Is that Joe Eszterhas?


In the episode "Hip Hop to The Godfather", when the Kid gets tossed in the Beverly Hills slammer, he is recognized by a drunken bum in a Hawaiian shirt who "once had a 3 picture deal at Paramount". That bum looks suspiciously like Joe Eszterhas to me. Anybody know for sure?

reply

I noticed that too. It's definatly Joe. Read his book 'Hollywood Animal' sometime. Evans is one of his best friends and is mentioned in many parts of it, even though a lot of what's written about him is less than flattering.The best story in it was when Joe came over to talk to a broke and desperate Evans and found him screaming and yelling in a room full of whores all scratching off hundreds of lottery tickets.

reply

Well, I don't think they're likely great friends anymore, after what Eszterhas wrote in both his books. In showing how much he had sobered up, reformed and repented, Eszterhas painted a pretty black picture of all of his former friends, including Sharon Stone. With friends like Eszterhas, a person wouldn't need enemies.
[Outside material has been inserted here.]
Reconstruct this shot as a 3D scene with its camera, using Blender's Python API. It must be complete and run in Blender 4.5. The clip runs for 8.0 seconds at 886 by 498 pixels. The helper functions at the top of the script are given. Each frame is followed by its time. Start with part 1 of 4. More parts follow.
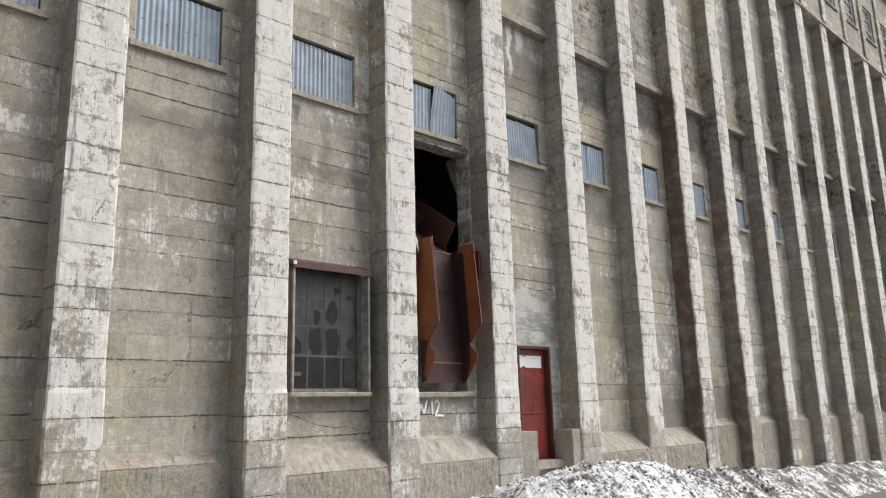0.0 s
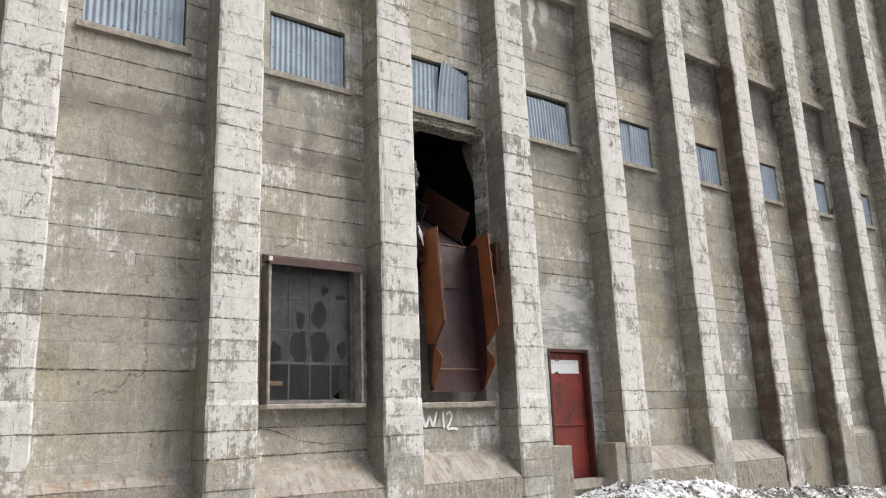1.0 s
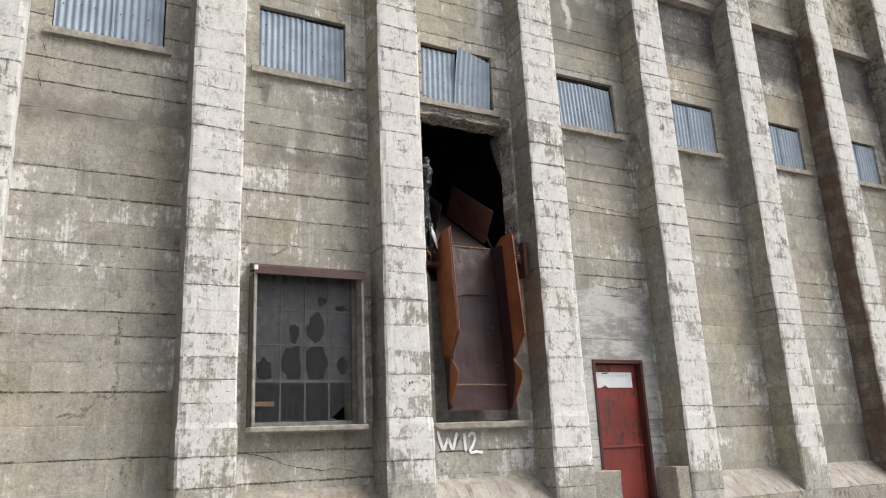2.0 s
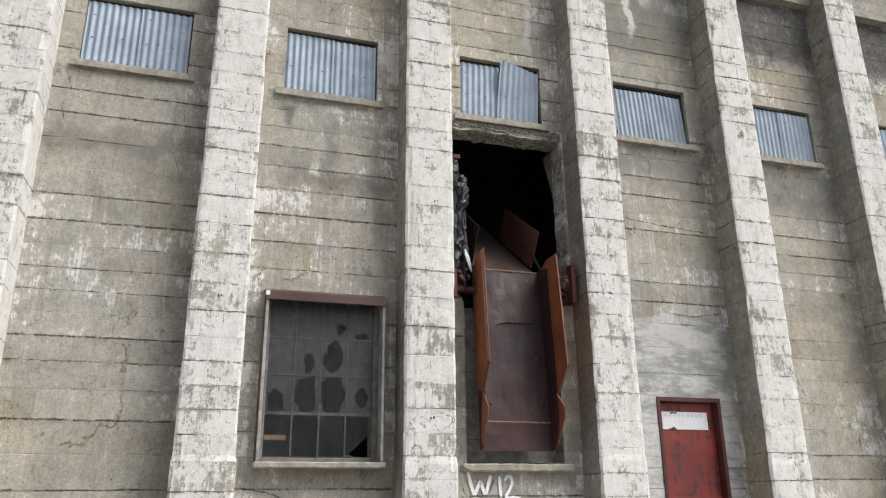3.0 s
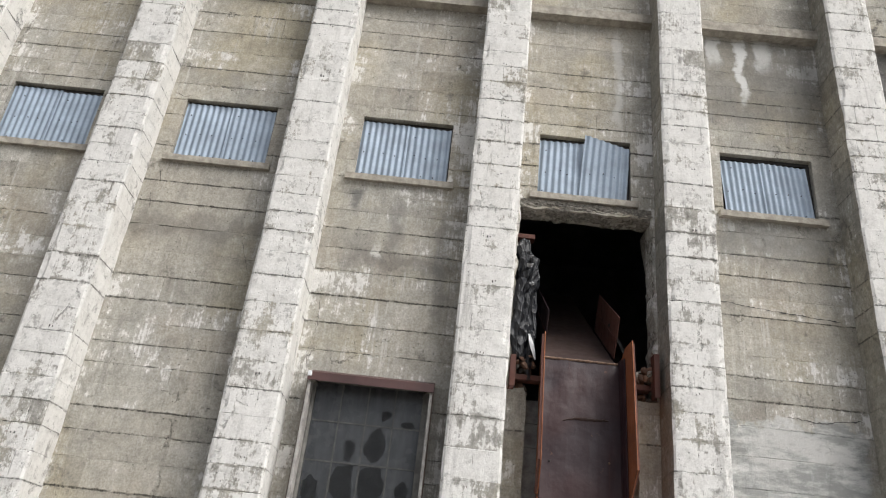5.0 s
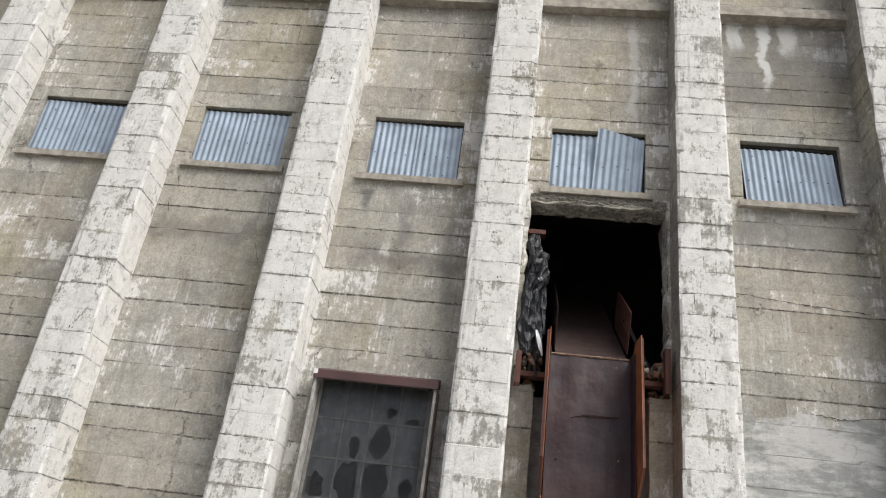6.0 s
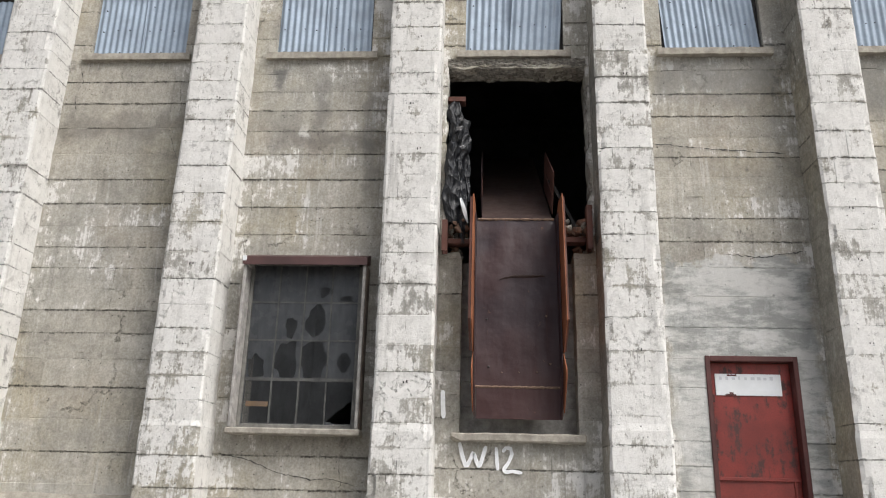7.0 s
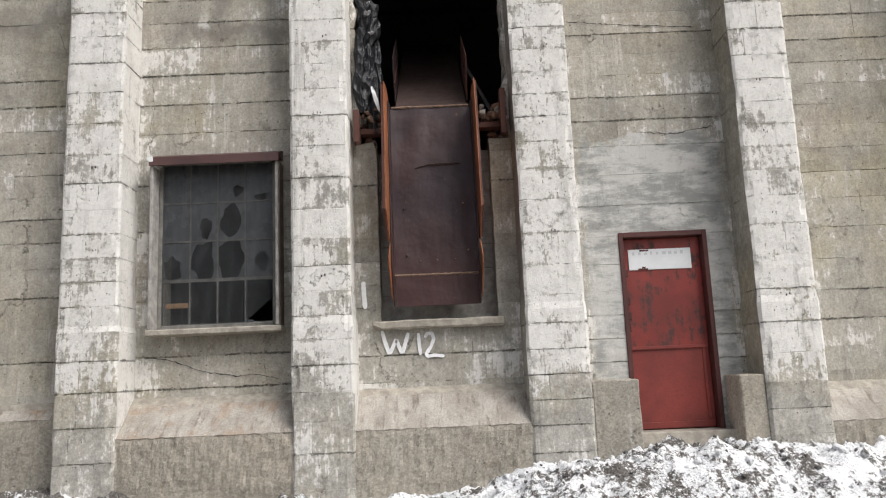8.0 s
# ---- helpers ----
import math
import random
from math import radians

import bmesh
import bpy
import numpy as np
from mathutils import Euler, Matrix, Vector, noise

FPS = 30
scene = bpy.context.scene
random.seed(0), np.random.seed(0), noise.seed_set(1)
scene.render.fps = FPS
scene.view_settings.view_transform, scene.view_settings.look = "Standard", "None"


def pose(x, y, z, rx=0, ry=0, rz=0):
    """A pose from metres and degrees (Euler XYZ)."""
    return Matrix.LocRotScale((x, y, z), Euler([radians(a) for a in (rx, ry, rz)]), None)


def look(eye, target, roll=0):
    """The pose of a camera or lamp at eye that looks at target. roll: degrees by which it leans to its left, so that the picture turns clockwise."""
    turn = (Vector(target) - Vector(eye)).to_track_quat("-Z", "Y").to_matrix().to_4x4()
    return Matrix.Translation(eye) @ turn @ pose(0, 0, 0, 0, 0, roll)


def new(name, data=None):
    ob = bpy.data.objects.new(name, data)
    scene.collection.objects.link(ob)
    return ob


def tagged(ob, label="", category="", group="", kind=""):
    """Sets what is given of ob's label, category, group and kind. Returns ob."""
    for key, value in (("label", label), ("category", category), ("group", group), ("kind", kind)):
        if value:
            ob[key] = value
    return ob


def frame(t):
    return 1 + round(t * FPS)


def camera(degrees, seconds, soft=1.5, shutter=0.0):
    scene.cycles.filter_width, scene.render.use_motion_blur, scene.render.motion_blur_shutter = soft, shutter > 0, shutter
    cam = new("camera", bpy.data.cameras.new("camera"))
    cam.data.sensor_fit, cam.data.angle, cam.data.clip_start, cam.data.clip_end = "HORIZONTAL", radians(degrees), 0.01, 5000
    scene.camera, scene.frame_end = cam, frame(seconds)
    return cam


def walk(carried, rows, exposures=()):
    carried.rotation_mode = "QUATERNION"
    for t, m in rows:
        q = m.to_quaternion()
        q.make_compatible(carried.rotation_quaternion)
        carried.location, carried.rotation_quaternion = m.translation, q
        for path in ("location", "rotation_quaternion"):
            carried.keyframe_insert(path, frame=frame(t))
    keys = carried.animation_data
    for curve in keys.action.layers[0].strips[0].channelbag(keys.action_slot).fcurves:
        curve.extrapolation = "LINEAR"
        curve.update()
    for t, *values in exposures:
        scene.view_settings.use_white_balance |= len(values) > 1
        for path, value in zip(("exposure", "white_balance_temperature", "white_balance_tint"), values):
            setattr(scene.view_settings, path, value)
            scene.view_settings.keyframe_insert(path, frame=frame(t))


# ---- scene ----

I've since rewatched that ep and I was wrong about the Hawaiian shirt, but the rest of the bit (hairstyle, 3 picture deal at Paramount and drunken bum stuff) sounds accurate for Eszterhas.

As for the lottery ticket story, don't forget - the pool guy was there too, and the tennis pro as well, I think ;)
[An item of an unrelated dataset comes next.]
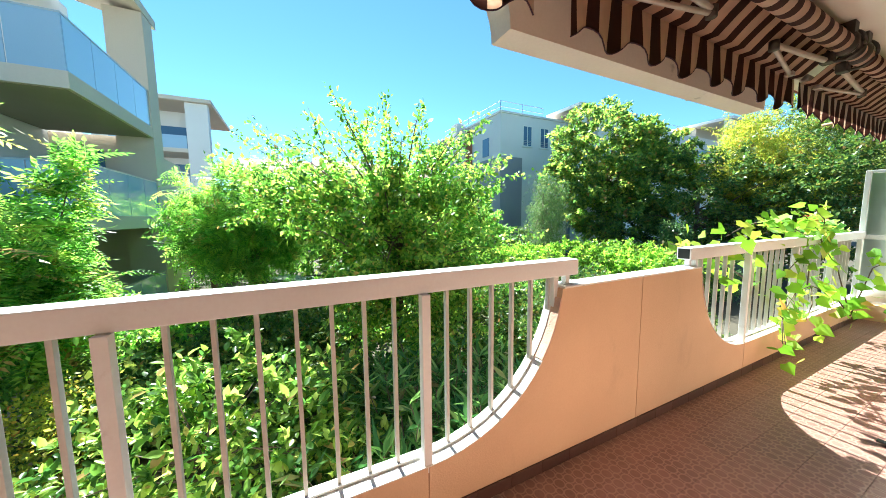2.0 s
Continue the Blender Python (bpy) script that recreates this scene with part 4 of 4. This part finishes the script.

Cocaine yields strange thought processes and I would speculate it's absolutely the wrong drug for a man with manic depressive tendencies.

reply

I don't know, Evans seems like a guy who has no problem airing his dirty laundry, hell that's what most of his TKSITP book and movie was. I obviously don't know personally or ever met either guy, but they probably still call each other once in awhile.I found it interesting that in Hollywood Animal, Evans was apparently still doing coke even after Paramount took him back in the early '90s. I'd like to think he's clean now. He's too old to be snorting that crap.

reply

One thing I appreciated about TKSITP is that he did put a lot of stuff out there that most autobiographers would have hidden or denied. Nor does it seem that he had somebody rewrite his language to make it more literary or more correct or whatever. Doing the book that way was perhaps somewhat egotistical, but in a different way; he doesn't seem to want an image of perfection, he seems to want to be understood and appreciated as someone unique. Whichever, it sure was entertaining, and enlightening.

Evans's book has some angry passages in it about people he's not exactly fond of, but he didn't go into the level & detail of slime about them that Eszterhas did in his books. Evans was not Eszterhas's only target.

Could Evans and Eszterhas ever work together again? Oh, I'm sure they could, if it were to their mutual advantage. They're both professionals.

I hope Eszterhas has beaten his illness. He's written some good movies.

I too hope Evans is off any type of drugs that he doesn't need to stay alive. There may be a few people who genuinely can handle coke and not be harmed by it, but I haven't met one yet.